Der Zugangsanspruch soll nicht gegen kleinste und kleine Unternehmen geltend gemacht werden können.
Erleichterung des Anbieterwechsels im Bereich der Datenverarbeitungsdienstleistungen, Art. 23-26 DA-E
Der Data Act möchte weiterhin den Wechsel zwischen Datenverarbeitungsdiensten wie Cloud und Edge Diensten erleichtern, um Lock-in-Effekte auf diesem Markt zu begegnen.
Anbieter von Datenverarbeitungsdienstleistungen müssen nach Art. 23 DA-E sicherstellen, dass ihre Kunden unkompliziert zu einem anderen Anbieter desselben Dienstes wechseln können. Insbesondere haben die Anbieter von Datenverarbeitungsdiensten kommerzielle, technische, vertragliche und organisatorische Hindernisse zu beseitigen, die die Kunden daran hindern
- den Vertrag mit einer Kündigungsfrist von höchstens 30 Tagen zu kündigen;
- einen neuen Vertrag mit einem anderen Anbieter zu schließen;
- Daten, Anwendungen und sonstigen digitalen Güter zu einem anderen Anbieter zu portieren;
- nach dem Wechsel zu einem anderen Anbieter ein Mindestmaß an Funktionalitäten des bisherigen Dienstes in Anspruch zu nehmen.
Art. 25 DA-E sieht ein Verbot zur Erhebung von Wechselkosten vor; das Verbot soll nach einer Übergangsphase von drei Jahren nach Inkrafttreten gelten.
Die Regelungen zur Erleichterung des Wechsels könnte die Umstellung der Geschäftsmodelle von Cloud- und Edge-Anbietern zur Folge haben und gleichzeitig den Wettbewerb in diesem Bereich stärken.
Anforderungen an Interoperabilitätsherstellung, Art. 28-30 DA-E
Schließlich befasst sich der Data Act auch noch mit der Interoperabilität von Datendiensten.
Art. 28 DA-E verpflichtet Betreiber von Datensystemen („data spaces“), einige grundlegende Anforderungen (wie die öffentliche Bereitstellung von Angaben über die verwendeten Datenformate und die für einen Datenzugriff erforderlichen Anwendungsprogrammierschnittstellen) zu erfüllen, um die Interoperabilität von Daten und Mechanismen zur gemeinsamen Datennutzung zu erleichtern.

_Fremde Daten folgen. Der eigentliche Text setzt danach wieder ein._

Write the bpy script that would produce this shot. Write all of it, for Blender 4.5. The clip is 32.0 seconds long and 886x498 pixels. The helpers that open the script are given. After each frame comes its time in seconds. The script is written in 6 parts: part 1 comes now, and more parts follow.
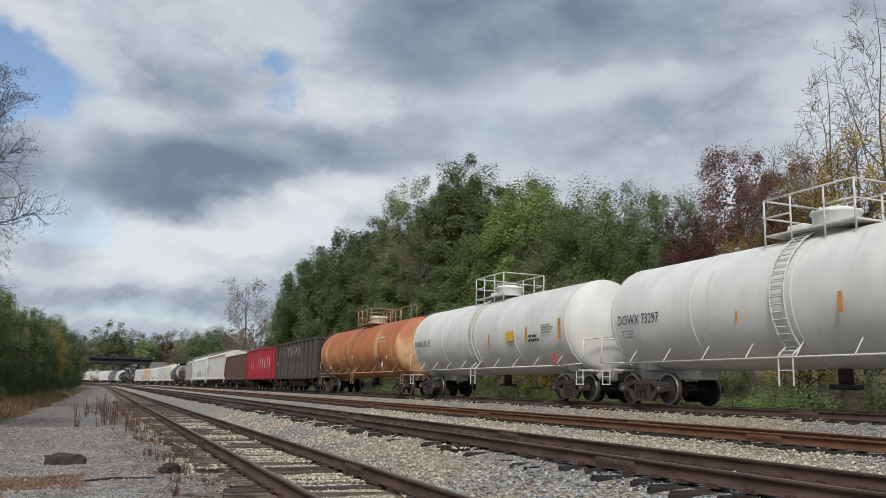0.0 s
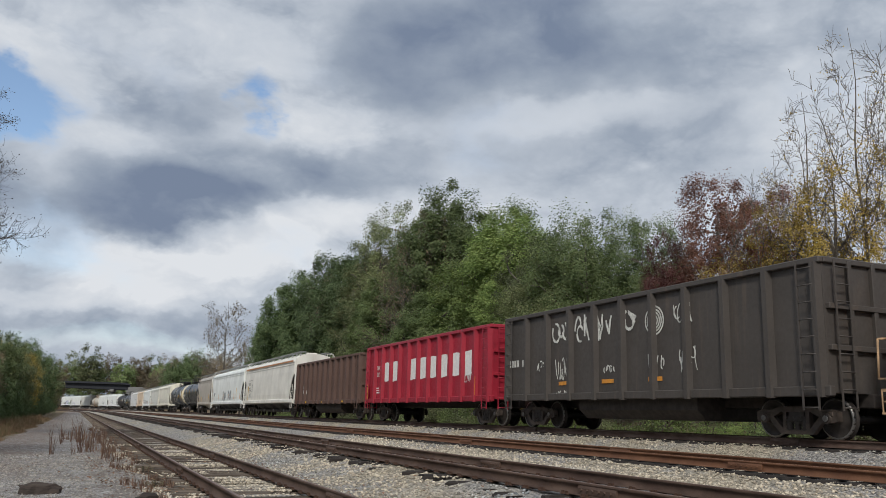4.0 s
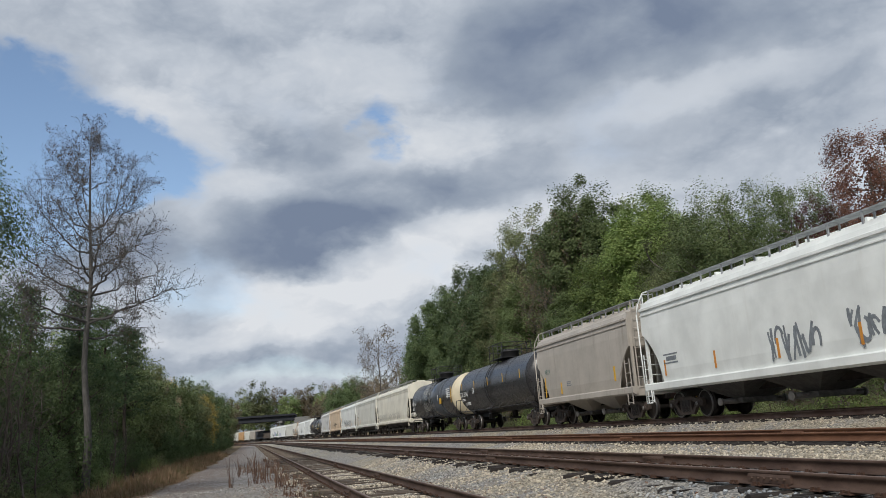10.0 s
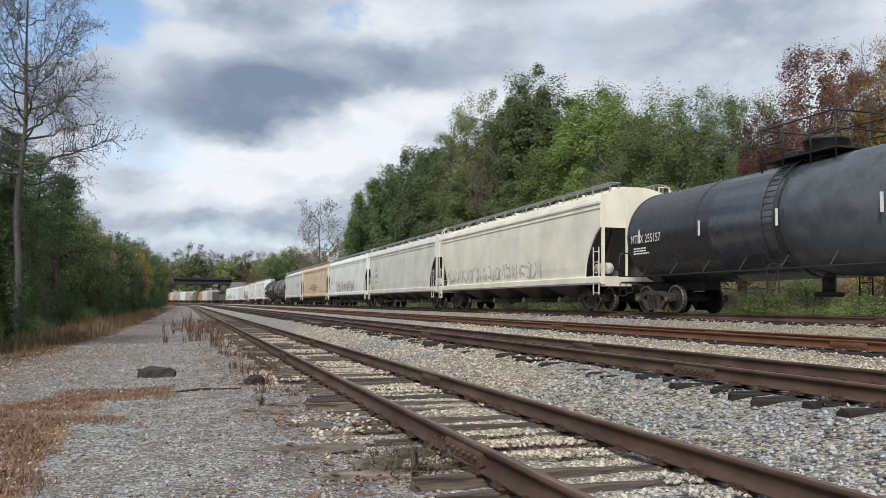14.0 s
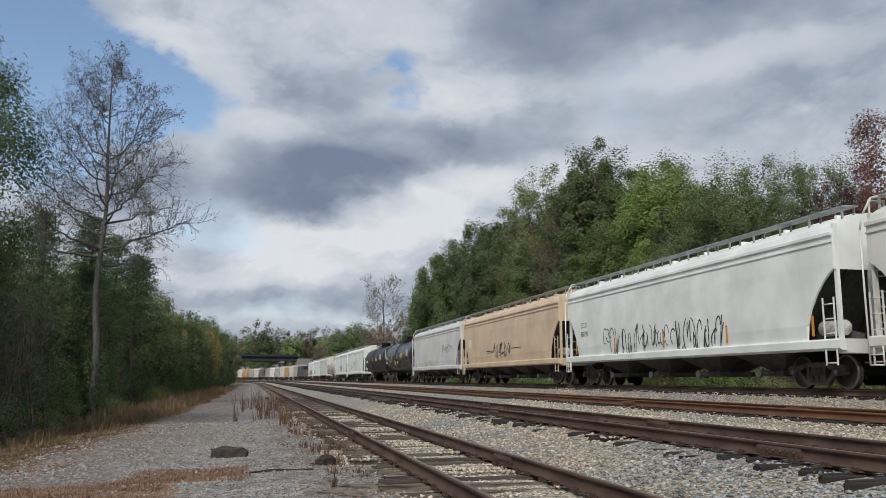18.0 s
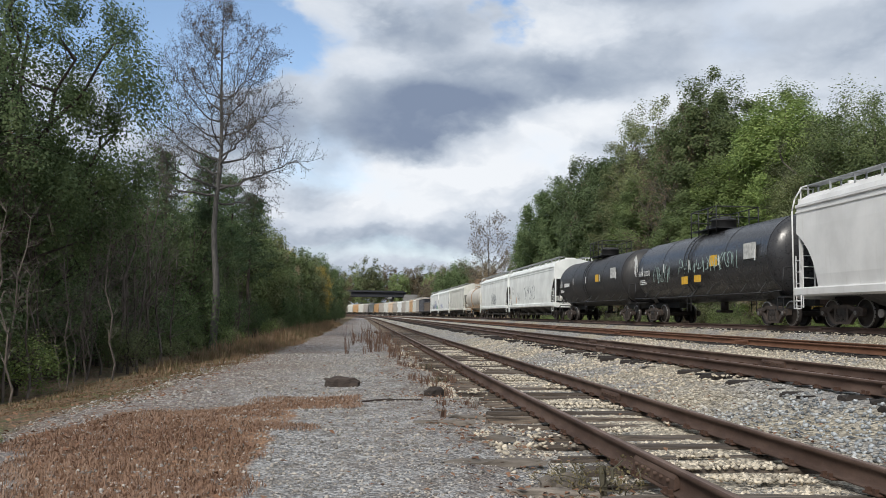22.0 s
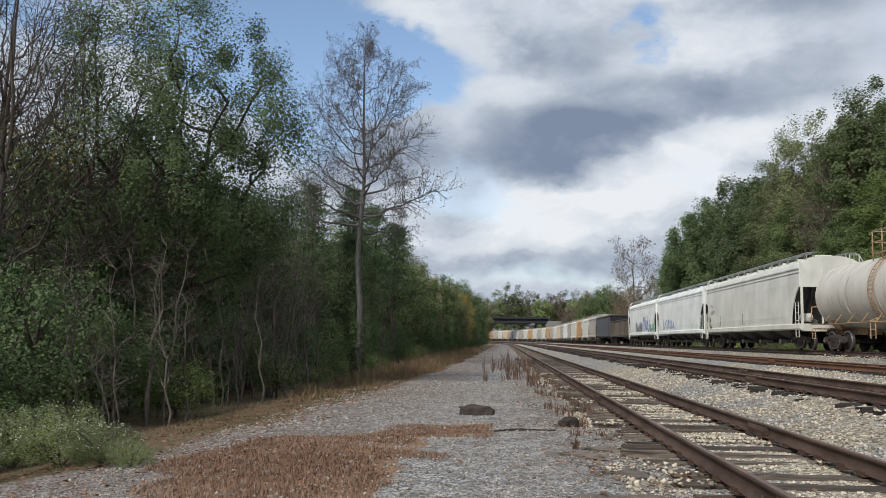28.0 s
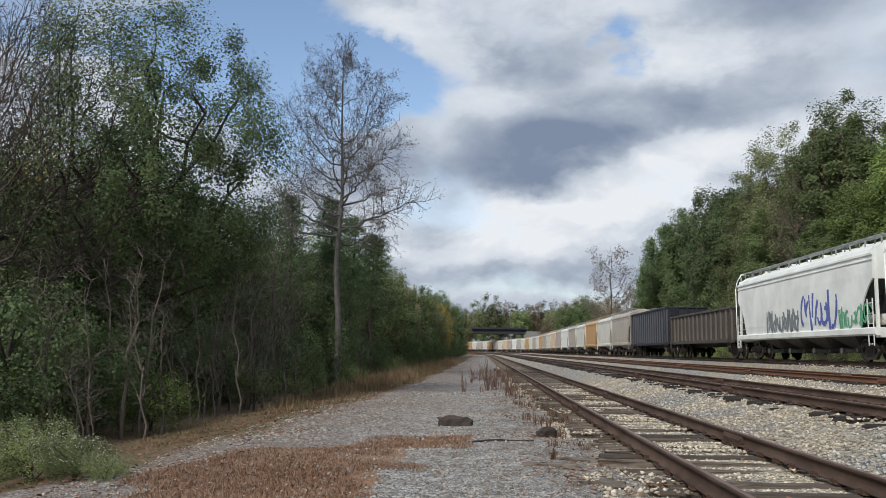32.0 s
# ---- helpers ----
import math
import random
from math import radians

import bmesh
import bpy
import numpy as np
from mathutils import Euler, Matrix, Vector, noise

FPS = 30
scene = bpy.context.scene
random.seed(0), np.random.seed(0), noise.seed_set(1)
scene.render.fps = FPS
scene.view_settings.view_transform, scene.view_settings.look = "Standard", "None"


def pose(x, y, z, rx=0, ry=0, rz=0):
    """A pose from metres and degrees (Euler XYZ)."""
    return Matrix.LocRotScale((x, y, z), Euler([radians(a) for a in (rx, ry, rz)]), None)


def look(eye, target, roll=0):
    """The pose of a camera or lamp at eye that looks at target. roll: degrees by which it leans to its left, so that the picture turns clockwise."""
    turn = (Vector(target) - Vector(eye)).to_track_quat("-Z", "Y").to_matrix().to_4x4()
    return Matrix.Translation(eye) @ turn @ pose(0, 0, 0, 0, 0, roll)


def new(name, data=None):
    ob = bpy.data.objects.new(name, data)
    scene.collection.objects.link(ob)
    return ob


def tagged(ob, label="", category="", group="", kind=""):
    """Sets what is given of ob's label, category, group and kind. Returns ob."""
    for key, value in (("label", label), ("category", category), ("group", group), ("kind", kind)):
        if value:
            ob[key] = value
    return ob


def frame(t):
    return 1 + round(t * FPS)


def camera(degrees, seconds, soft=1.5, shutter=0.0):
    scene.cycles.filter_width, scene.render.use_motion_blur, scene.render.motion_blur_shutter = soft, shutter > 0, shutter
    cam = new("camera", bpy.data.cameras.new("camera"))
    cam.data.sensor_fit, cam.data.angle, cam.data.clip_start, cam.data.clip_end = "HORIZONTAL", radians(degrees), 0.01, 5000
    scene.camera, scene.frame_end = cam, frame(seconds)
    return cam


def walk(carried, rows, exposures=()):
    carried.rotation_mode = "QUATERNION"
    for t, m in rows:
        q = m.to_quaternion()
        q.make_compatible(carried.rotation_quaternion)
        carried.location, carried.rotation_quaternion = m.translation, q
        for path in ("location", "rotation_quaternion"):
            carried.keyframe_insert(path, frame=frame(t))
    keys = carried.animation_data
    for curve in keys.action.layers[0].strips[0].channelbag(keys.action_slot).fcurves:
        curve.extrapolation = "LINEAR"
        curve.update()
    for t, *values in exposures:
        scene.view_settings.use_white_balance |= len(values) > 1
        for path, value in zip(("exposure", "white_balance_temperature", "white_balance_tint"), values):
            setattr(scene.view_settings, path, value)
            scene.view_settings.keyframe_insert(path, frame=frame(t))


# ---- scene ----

Die Kommission wird darüber hinaus ermächtigt, diese grundlegenden Anforderungen gesetzlich weiter zu spezifizieren, Guidelines in Bezug auf diese zu veröffentlichen und europäische Standardisierungsorganisationen mit der Entwicklung harmonisierter Standards für Interoperabilitätsgrundlagen zu beauftragen.
In Bezug auf Interoperabilität von Datenverarbeitungsservices und smart contracts sehen Art. 29 und 30 DA-E bereits konkrete Aspekte vor, die von zukünftigen öffentlichen Interoperabilitätsspezifikationen adressiert werden sollen. Die ansonsten allgemein gehaltenen Regelungen in diesem Zusammenhang zielen darauf ab, in verschiedenen Sektoren und Anwendungsbereichen der Datenökonomie auf Grundlage des Gesetzes Interoperabilität herstellen zu können. Dies könnte einen wichtigen Grundstein auf dem Weg zu unbeschränkt interoperablen Datendiensten darstellen, sodass zukünftig die Vernetzung verschiedener Dienste möglich und so die Entwicklung neuartiger Daten-Services umsetzbar wäre.
Ausblick
Die bisherige Resonanz auf den Data Act spricht bereits vielzählig von einem Paradigmenwechsel hinsichtlich des Zugangs zu und der Nutzung von Daten. Insbesondere für Hersteller vernetzter Produkte und Anbieter von Datenverarbeitungsservices könnte die Einführung des Data Acts erhebliche Änderungen ihres Geschäftsbetriebs und -modells bedeuten. Zwar hat sich der Data Act nicht für die Einführung eines „Dateneigentums“ entschieden, aber die Verfügungsgewalt der Nutzer über die durch das IoT-Produkt generierten Daten unabhängig von deren Personenbezug gestärkt und gleichzeitig die Rechte desjenigen, der die faktische Kontrolle über die Daten hat (in der Regel der Hersteller) eingeschränkt.
Für Innovation und Wettbewerb in der Datenwirtschaft könnte der Data Act damit förderlich sein. Mit einem Inkrafttreten des Gesetzes ist indes nicht vor 2023 zu rechnen.